WRITTEN PROBLEM> Set out every line bearing the string "that".

SOURCE MATERIAL>
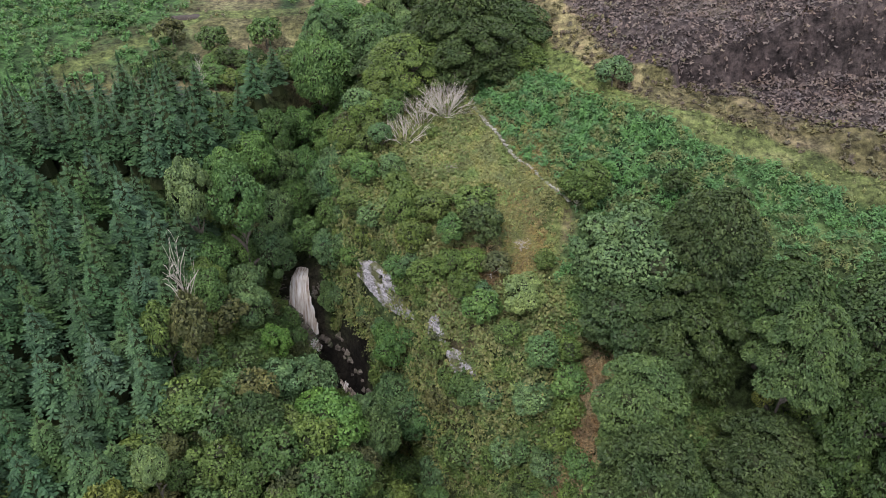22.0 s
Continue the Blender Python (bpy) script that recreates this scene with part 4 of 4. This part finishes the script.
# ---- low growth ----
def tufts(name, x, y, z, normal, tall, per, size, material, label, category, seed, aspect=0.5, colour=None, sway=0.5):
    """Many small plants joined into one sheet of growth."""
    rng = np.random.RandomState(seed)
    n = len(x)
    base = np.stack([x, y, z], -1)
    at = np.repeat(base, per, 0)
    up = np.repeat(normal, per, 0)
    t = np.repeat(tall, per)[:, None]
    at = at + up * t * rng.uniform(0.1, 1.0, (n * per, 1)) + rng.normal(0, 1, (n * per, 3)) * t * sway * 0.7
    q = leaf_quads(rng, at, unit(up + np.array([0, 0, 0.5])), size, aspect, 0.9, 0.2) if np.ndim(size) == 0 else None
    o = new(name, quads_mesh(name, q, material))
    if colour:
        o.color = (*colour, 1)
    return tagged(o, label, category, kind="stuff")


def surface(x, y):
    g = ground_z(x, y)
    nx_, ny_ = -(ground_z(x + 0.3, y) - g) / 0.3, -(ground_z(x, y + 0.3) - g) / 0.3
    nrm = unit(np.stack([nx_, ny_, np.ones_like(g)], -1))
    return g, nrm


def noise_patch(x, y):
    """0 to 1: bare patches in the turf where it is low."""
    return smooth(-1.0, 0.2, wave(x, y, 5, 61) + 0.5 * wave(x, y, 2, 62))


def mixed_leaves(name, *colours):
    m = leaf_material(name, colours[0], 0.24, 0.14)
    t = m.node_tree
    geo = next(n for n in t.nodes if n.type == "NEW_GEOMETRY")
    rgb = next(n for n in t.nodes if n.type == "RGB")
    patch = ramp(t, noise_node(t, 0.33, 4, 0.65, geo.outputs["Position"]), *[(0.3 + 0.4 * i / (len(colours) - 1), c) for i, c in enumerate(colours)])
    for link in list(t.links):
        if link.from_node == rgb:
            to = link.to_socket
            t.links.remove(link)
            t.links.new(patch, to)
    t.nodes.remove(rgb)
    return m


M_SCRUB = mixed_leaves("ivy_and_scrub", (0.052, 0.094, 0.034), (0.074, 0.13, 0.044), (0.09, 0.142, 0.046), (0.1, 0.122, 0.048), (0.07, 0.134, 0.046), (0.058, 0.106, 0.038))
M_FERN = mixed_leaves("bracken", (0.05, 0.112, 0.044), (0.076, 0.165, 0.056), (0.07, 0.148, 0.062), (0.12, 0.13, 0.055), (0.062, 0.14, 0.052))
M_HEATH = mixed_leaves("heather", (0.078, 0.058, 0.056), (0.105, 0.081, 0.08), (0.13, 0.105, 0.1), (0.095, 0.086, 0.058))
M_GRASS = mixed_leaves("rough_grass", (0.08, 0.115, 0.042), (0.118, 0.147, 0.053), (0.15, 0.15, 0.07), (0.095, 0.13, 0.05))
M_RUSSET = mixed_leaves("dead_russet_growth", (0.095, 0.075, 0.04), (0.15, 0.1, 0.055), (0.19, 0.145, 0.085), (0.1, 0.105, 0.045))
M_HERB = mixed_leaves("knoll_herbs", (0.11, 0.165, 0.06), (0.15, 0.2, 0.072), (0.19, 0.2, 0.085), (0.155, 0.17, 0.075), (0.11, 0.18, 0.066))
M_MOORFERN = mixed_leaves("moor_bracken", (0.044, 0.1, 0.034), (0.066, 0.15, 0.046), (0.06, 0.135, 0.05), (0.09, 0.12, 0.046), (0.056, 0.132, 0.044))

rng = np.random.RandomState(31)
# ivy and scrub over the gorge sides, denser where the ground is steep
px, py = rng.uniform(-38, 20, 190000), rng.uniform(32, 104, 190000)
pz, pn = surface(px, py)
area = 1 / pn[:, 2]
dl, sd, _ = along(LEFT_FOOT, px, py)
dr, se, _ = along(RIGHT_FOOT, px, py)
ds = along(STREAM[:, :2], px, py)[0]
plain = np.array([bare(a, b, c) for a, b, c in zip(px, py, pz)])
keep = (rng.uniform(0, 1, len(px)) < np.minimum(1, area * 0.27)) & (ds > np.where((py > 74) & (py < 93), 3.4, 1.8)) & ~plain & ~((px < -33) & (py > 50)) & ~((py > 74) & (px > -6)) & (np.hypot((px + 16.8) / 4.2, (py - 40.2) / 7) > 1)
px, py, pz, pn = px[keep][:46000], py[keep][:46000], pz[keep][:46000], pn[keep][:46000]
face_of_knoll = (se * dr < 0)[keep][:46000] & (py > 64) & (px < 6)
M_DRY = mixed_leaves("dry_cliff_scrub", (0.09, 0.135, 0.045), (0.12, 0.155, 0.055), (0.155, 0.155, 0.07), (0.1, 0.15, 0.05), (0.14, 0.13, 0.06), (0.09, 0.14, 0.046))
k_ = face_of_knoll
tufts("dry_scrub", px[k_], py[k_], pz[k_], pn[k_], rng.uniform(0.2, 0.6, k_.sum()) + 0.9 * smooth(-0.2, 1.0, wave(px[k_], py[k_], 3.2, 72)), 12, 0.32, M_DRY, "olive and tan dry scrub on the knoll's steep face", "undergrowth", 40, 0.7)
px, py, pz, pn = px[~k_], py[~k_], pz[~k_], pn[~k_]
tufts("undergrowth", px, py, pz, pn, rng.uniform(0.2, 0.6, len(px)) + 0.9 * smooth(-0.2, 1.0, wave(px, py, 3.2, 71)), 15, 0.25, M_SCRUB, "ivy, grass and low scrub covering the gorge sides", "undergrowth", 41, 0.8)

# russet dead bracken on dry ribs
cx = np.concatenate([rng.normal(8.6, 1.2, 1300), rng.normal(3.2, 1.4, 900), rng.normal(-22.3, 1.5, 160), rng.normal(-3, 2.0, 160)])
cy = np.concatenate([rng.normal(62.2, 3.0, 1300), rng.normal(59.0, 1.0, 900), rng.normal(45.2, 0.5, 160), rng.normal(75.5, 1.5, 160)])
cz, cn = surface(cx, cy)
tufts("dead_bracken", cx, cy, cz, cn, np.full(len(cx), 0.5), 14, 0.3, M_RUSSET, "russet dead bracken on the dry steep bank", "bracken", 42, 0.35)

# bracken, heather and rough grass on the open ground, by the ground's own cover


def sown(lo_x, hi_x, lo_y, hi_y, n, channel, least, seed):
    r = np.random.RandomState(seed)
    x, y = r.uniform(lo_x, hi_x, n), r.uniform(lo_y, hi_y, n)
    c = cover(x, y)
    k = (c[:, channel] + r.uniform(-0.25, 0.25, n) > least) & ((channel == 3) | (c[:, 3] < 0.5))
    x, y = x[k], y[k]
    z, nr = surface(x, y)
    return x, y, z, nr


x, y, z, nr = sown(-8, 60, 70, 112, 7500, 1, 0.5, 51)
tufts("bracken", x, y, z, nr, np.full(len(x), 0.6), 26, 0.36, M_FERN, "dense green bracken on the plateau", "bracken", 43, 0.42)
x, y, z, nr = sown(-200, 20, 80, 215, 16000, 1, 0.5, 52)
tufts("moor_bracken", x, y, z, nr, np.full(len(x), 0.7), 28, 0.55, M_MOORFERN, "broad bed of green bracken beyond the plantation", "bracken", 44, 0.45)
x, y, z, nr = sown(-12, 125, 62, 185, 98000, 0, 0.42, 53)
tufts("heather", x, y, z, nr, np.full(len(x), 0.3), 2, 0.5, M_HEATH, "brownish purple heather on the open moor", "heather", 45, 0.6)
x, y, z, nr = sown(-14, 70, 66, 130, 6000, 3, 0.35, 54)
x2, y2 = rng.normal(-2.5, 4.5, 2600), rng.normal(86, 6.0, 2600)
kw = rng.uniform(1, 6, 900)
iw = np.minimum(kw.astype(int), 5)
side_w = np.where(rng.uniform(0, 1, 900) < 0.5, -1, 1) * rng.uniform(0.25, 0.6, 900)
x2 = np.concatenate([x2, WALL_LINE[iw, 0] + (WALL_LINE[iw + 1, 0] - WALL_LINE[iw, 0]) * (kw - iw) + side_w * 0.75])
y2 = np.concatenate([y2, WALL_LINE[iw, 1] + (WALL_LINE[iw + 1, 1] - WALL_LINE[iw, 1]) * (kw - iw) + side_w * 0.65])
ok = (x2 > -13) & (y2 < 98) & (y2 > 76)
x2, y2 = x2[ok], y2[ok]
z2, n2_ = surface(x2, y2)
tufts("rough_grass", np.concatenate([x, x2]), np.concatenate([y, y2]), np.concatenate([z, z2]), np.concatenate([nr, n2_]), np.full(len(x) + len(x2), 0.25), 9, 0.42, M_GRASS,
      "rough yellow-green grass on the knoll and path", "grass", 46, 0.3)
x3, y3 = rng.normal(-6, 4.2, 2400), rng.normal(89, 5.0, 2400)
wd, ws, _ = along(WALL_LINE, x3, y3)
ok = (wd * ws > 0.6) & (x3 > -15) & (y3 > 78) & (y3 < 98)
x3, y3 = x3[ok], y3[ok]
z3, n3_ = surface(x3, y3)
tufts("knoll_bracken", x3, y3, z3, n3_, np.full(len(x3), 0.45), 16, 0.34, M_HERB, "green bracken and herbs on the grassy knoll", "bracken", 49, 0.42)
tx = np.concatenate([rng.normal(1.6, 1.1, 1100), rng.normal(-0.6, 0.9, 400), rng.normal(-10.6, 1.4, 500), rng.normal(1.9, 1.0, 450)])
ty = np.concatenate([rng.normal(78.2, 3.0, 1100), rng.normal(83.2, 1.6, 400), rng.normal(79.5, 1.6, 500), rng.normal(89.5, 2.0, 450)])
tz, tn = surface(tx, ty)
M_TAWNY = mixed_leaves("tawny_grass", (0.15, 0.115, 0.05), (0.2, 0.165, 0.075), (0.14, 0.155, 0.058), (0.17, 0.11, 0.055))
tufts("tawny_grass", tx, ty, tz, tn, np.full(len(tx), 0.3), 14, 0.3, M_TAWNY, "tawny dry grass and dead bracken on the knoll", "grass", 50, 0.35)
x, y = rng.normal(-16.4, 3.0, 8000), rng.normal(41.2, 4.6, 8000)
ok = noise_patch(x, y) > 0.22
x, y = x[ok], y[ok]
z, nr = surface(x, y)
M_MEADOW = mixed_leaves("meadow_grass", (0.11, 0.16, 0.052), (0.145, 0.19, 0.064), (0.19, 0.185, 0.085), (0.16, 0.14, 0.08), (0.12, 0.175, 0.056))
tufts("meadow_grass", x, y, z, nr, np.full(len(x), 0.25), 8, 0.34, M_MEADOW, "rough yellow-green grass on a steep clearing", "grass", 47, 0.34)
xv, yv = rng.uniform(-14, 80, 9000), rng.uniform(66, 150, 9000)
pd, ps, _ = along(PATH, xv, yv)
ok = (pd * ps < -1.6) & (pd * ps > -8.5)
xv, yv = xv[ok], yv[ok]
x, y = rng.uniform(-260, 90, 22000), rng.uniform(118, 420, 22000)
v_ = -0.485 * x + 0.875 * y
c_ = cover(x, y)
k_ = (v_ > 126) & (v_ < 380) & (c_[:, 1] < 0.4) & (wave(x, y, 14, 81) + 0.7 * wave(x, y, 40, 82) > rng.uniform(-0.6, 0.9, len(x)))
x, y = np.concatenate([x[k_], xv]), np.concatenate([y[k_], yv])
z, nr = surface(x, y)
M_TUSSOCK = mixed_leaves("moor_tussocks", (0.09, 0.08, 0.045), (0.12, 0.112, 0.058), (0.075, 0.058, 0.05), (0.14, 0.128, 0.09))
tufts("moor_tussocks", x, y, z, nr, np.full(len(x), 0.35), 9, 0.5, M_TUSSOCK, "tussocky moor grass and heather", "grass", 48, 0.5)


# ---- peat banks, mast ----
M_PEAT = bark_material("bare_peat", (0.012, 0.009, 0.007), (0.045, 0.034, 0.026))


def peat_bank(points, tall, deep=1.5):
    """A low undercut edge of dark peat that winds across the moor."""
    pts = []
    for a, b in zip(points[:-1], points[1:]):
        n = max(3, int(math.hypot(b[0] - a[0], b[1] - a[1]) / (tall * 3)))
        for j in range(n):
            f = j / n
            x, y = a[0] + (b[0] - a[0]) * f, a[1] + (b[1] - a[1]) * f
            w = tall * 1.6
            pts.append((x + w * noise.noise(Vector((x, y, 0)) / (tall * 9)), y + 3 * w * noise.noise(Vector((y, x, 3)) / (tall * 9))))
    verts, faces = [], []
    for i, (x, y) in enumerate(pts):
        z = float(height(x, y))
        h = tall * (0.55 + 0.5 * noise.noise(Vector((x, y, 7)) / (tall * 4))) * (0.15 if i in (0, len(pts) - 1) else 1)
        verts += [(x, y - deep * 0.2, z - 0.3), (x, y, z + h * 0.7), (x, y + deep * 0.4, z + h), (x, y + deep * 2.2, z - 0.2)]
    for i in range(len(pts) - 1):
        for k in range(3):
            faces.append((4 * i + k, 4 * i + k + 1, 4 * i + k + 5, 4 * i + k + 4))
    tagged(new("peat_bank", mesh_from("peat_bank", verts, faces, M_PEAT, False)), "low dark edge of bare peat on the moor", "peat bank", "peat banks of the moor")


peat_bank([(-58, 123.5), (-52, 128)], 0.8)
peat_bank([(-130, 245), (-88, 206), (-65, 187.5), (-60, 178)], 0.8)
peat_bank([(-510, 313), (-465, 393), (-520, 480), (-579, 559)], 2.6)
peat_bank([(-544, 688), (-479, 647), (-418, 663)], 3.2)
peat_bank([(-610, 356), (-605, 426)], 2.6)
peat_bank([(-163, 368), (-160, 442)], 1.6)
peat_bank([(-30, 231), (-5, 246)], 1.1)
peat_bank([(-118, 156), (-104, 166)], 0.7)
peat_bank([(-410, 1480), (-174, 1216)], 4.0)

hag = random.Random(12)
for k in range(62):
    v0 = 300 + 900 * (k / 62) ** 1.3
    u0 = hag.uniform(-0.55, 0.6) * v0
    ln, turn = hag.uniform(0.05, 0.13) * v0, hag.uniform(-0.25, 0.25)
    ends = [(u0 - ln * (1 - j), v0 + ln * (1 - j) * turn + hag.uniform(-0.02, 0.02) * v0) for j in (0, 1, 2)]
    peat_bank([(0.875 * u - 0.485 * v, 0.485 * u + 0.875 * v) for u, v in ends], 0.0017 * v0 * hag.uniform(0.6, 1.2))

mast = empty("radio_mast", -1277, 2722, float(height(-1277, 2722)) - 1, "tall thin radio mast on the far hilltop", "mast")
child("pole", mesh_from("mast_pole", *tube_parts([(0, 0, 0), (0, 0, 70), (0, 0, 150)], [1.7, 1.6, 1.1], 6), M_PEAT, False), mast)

WRITTEN SOLUTION>
Continue the Blender Python (bpy) script that recreates this scene with part 4 of 4. This part finishes the script.
    """A low undercut edge of dark peat that winds across the moor."""